• Kim

When sobriety becomes an addiction... 1/14/21

Updated: Sep 2, 2021

My dad always said there are good addictions and bad addictions. I remember the last time he said this to me in Florida, about a year ago, sitting beside his pool as the sun was setting at my favorite time of day - the golden hour. Happy hour. He was on one of his long rants about how vital exercise is to daily life and why he works out two to three times a day. Walking, weights, swimming. I love working out too, but I knew what he was getting at with me. I rolled my eyes at him, as I peered over the rim of my wine glass. He continued on, obvious to my discontent with the conversation. I leaned forward and refilled my goblet with Whispering Angel, blatantly tossing aside his concerned words. I knew what he was trying to tell me. I didn't need his lectures though. I was in control... so I believed.
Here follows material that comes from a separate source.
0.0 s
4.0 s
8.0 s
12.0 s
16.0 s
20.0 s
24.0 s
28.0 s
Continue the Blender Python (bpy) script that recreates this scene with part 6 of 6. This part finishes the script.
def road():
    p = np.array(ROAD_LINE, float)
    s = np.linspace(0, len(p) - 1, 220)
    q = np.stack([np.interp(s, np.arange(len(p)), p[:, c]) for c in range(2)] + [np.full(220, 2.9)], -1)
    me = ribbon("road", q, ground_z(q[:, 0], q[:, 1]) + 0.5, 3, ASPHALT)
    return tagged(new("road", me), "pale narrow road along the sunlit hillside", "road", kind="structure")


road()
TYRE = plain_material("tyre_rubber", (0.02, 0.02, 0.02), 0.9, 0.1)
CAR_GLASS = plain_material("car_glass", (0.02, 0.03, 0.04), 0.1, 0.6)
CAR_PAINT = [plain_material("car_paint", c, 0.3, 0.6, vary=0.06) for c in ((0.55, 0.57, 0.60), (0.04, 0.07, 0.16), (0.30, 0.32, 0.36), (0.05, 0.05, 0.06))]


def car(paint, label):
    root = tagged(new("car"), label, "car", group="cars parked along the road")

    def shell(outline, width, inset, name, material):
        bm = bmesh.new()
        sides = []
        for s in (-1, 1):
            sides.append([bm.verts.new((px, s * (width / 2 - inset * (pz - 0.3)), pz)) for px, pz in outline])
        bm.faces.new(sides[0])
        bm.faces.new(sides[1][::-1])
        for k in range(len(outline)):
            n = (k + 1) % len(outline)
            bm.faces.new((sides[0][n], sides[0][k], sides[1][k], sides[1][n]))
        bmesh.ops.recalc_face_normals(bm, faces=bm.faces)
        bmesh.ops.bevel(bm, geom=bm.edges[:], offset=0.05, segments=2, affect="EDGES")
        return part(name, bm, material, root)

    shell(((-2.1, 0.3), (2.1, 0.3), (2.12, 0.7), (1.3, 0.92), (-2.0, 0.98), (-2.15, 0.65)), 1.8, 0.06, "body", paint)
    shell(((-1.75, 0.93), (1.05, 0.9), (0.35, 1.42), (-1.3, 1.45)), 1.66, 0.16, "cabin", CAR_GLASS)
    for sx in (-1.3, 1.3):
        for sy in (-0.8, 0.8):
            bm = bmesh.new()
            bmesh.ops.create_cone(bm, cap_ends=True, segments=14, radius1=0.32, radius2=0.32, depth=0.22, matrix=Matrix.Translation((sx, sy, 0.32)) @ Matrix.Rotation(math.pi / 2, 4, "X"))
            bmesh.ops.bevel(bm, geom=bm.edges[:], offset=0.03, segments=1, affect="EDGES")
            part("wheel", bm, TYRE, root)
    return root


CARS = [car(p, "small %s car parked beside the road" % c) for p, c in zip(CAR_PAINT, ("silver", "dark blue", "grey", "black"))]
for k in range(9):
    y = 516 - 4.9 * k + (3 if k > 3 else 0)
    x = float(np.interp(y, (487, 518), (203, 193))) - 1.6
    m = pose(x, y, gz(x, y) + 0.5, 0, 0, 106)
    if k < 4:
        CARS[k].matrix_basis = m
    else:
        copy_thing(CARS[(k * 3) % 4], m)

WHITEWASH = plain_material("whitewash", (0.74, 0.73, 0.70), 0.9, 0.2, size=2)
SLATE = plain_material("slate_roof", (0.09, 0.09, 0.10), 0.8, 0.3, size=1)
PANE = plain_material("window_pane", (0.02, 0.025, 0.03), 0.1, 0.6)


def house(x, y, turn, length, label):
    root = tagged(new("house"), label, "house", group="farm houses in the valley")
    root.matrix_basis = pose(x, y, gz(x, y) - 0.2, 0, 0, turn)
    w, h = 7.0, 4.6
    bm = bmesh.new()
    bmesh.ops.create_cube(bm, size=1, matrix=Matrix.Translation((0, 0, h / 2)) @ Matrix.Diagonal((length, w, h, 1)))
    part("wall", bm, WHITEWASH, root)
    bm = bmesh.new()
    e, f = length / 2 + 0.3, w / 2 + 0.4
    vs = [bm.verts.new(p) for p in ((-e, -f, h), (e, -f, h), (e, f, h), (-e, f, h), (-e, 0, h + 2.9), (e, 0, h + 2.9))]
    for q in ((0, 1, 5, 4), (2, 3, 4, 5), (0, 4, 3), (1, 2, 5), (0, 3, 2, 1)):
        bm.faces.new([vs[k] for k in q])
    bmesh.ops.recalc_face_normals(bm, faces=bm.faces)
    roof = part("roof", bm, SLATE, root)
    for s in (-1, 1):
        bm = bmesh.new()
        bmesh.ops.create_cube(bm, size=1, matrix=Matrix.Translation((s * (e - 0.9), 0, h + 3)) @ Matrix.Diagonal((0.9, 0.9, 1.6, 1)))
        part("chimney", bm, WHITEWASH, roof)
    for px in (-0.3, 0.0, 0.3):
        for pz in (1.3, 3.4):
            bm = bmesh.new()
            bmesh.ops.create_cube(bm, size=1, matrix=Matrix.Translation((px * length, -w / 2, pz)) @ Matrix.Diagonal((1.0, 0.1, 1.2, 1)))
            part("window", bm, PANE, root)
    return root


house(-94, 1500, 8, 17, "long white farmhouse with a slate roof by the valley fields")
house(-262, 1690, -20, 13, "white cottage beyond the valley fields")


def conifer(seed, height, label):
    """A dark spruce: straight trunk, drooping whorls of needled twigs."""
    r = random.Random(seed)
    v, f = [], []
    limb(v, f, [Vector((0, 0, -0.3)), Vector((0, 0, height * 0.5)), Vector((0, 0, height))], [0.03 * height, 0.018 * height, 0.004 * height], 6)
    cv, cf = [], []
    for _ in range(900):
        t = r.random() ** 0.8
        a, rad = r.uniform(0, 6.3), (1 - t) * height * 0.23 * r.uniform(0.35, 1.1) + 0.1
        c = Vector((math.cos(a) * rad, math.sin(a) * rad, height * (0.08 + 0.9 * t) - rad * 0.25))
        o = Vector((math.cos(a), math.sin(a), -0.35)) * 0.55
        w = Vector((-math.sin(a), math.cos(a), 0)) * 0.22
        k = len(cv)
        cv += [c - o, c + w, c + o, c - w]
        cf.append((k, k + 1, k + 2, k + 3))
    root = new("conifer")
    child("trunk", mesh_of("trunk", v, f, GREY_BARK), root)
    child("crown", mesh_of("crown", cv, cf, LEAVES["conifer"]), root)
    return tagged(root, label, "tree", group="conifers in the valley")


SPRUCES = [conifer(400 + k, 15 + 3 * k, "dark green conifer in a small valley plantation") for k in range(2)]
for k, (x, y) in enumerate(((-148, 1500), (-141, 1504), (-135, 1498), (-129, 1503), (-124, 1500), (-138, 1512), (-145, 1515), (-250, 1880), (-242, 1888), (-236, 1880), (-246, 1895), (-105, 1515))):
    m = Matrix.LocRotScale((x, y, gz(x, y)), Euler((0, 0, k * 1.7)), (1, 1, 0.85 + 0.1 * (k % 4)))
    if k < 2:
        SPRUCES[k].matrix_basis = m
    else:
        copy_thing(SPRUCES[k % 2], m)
Here I am now. I am able to reflect and recognize what was actually going on back then. Denial. But still, thinking back on that memory, I simply yearn for the warmth of Florida and to be back on that chair sitting there again. I crave the comfort that the golden hour brings. Yet at the same time that yearning scares me. Do I want a chance at redeeming myself and proving myself to my dad again in that conversation? Do I want the wine that accompanies that time of day or do I genuinely enjoy the sunsets? I don't know any of this. I have only been sober 46 days. What I do know is that being sober is making me happy and exploring this sober world has been eye opening to me.
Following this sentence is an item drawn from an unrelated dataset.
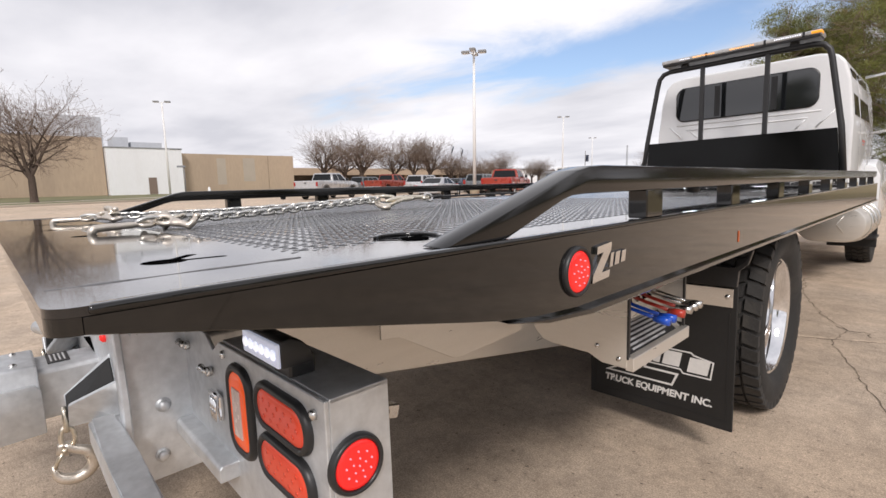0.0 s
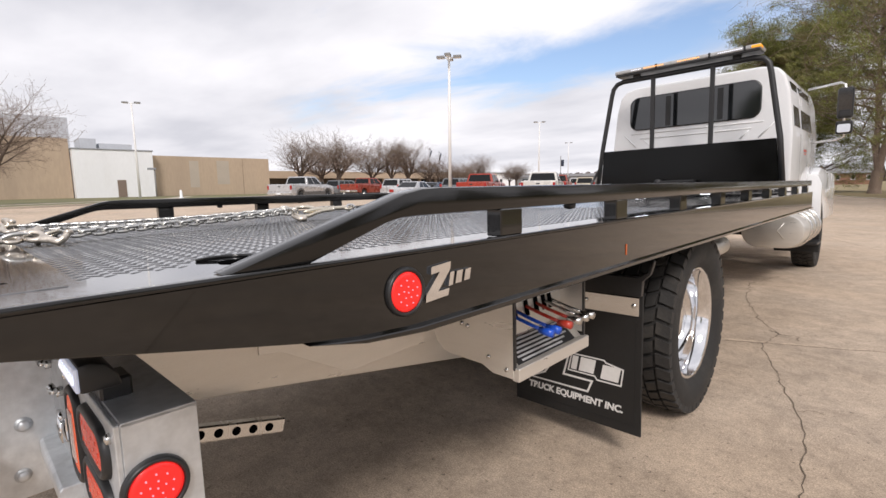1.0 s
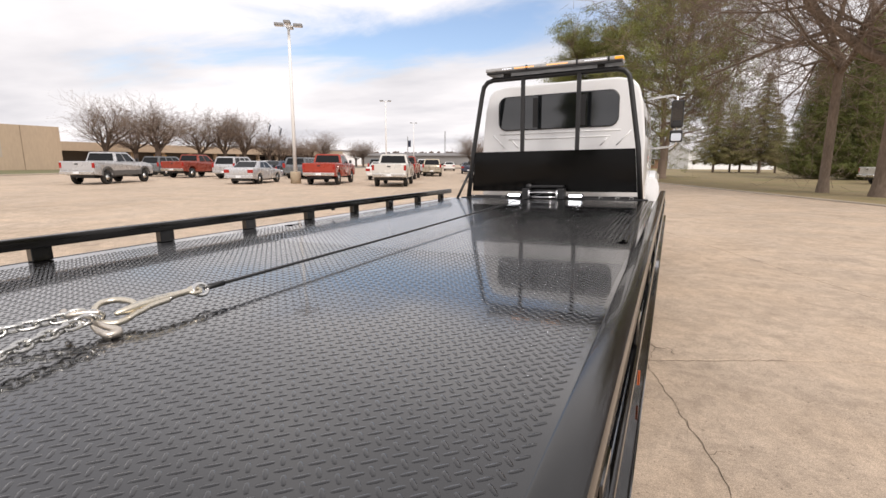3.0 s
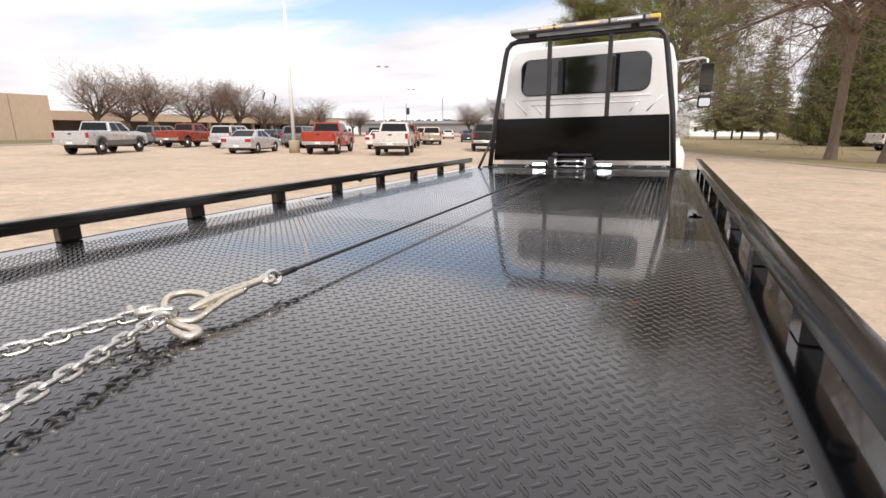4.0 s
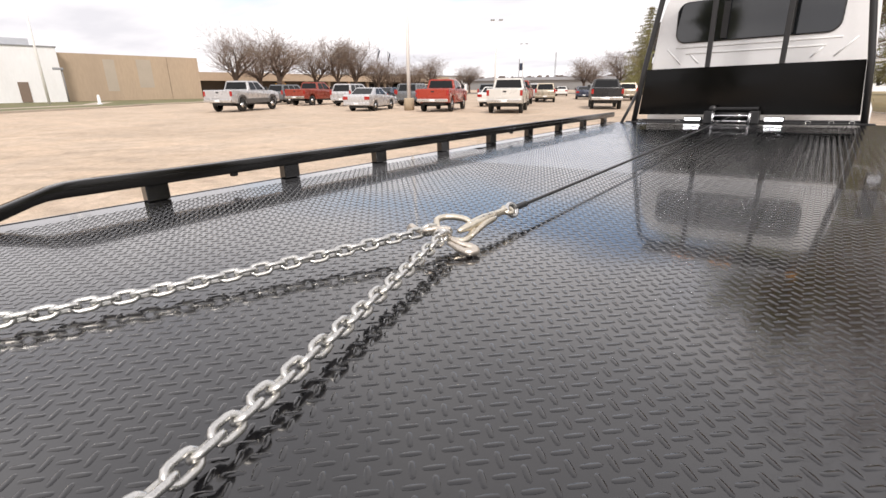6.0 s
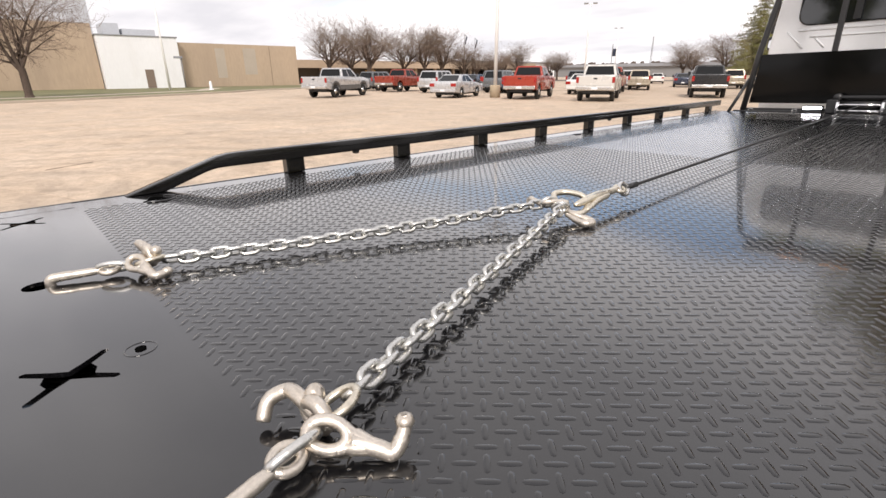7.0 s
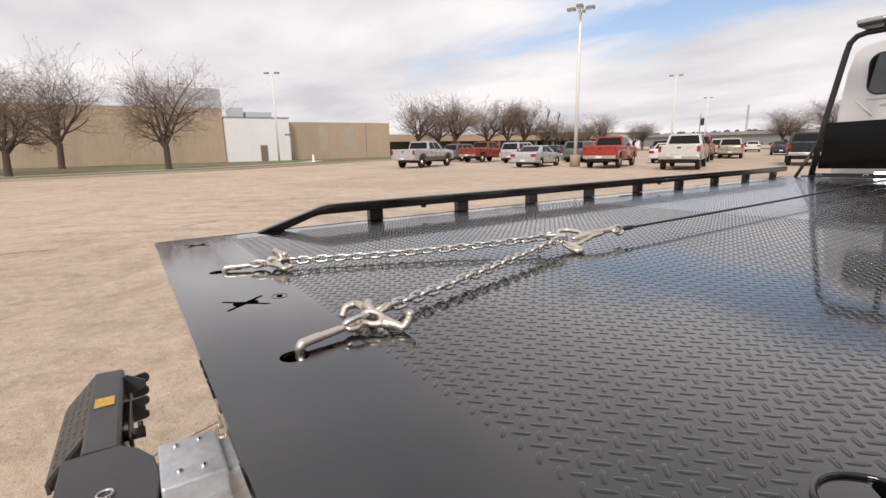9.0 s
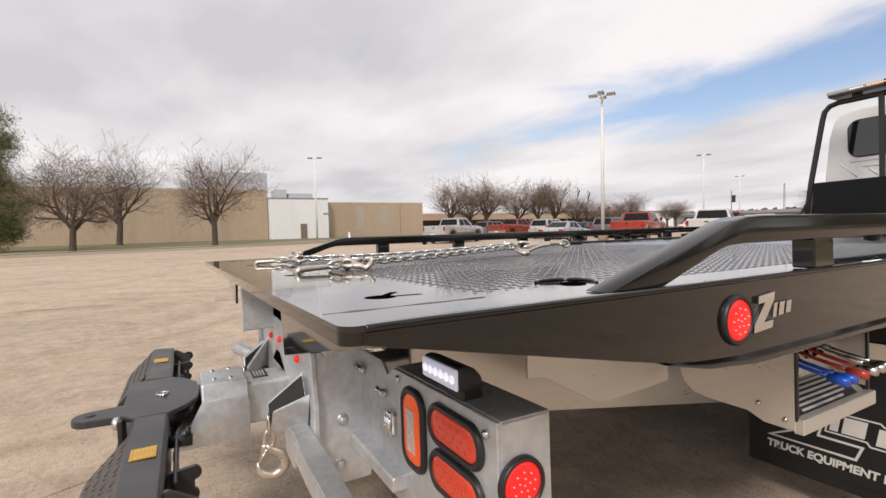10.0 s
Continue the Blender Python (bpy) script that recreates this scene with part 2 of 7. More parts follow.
    L(st.outputs["Result"], sc.inputs[0]); L(f, sc.inputs["Scale"]); L(sc.outputs[0], b.inputs["Base Color"])
    bp = N("ShaderNodeBump"); bp.inputs["Strength"].default_value, bp.inputs["Distance"].default_value = 0.5, 0.006
    L(noise_at(90, 5, 0.7), bp.inputs["Height"]); L(bp.outputs[0], b.inputs["Normal"])
    return m


concrete = concrete_material()
joint_dark = mat("joint_dark", (0.15, 0.125, 0.1), 0.95, vary=0.3, scale=3, fine=50)
grass_green = mat("grass_green", (0.155, 0.15, 0.07), 0.9, vary=0.35, scale=0.6, fine=9, bump=0.5, stain=(0.27, 0.22, 0.11), stain_amount=0.6)
grass_mat = mat("grass_mat", (0.265, 0.205, 0.105), 0.9, vary=0.35, scale=0.6, fine=9, bump=0.5, stain=(0.18, 0.185, 0.055), stain_amount=1.0)
lamp_red = glow("lamp_red", (0.66, 0.06, 0.025), 0.18)
lamp_red_lit = glow("lamp_red_lit", (0.75, 0.02, 0.016), 0.45)
lamp_amber = glow("lamp_amber", (0.85, 0.10, 0.015), 0.25)
led_white = glow("led_white", (0.93, 0.96, 1.0), 8.0)
led_amber = glow("led_amber", (1.0, 0.42, 0.1), 1.3)
led_amber_soft = glow("led_amber_soft", (0.9, 0.38, 0.03), 0.35)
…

I have become so immersed in the daily life of sobriety within this world of Covid, that I forget I will eventually need to apply this to regular life eventually. How will I be able to face the things that tempt me? Things as simple as a sunset? Instead of facing these questions, I bury myself in the only thing I can at the moment. I focus on what I can on this day.


I have explored so much of this sober world. I have read every book I can get my hands on at this point and am still going. I have explored so many podcasts and continue to look for new ones everyday. The part that has been the most interesting for me is discovering a whole new community of sober people online. I have a small group of supportive newcomers, about 20-25 people, all from TLC that communicate on WhatsApp on a daily basis - checking in on one another, holding each other accountable. We also have a weekly zoom meeting. I have also become part of a group chat on instagram and GroupMe, where ladies chat, bitch and moan about whatever. And then I have found a great amount of help on instagram. Through a new account I have found people just like me on the same path, just trying to find support, take it all day by day and not fuck it all up. Because of all of the pain and trauma we have all suffered, it seems that even though these people are all strangers, we are all connected. And there is so much love not just across the country but also throughout the world and in other continents. It really is incredible.


These platforms have become safe spaces to discuss sobriety, dish about our feelings, search for comfort, and just complain about everyday life. But what I have noticed aside from the endless support, is that I have become a little obsessed with this whole new world. There are times where I have gone down the rabbit hole and have found myself deep into someone's instagram for way longer than I should, when I could be folding laundry, cleaning up the house or doing something way more productive. Sometimes, I open my phone to find 250+ missed messages on a group chat and 20+ comments on my instagram, and I find myself needing to read them! Why? I find myself having FOMO. Sobriety FOMO! I see discussions about articles on instagram and google them immediately, for fear of not being in the know. I am constantly reading and looking to educate myself on what I need to be doing to better myself. I need to be doing everything I can to ensure I am doing this thing right. I have gone ALL into this sobriety thing. And I think my husband is over it. He has dropped comments to me: maybe silence some of the notifications, don't get yourself so worked up over that post. I don't find his interest to be as piqued anymore at my dramatic middle of the night readings from my recent quit lit book, and he dozes off when I begin to talk about alcohol and the brain on the couch at night now.


So does sobriety ever become an addiction? That I cannot say, but all I know is that I am not craving alcohol and the need to drink is absolutely not present at the moment. I am happier than I have been in years. But is this obsession with this new way of living okay for me? Is it because I have such an addictive personality? It has come up in some of my chats, that we are 'holics, and we move on to the next thing that we can control and put all of ourselves into it. And this brings me back to what my dad said to me during our golden hour conversations of good addictions and bad ones, and that's not to say that I agree with him on this, but perhaps this isn't a bad thing. Being addicted to sobriety is perhaps the best thing for me, at the moment. And so I will continue to focus on it, day by day, because at least I'm not drinking.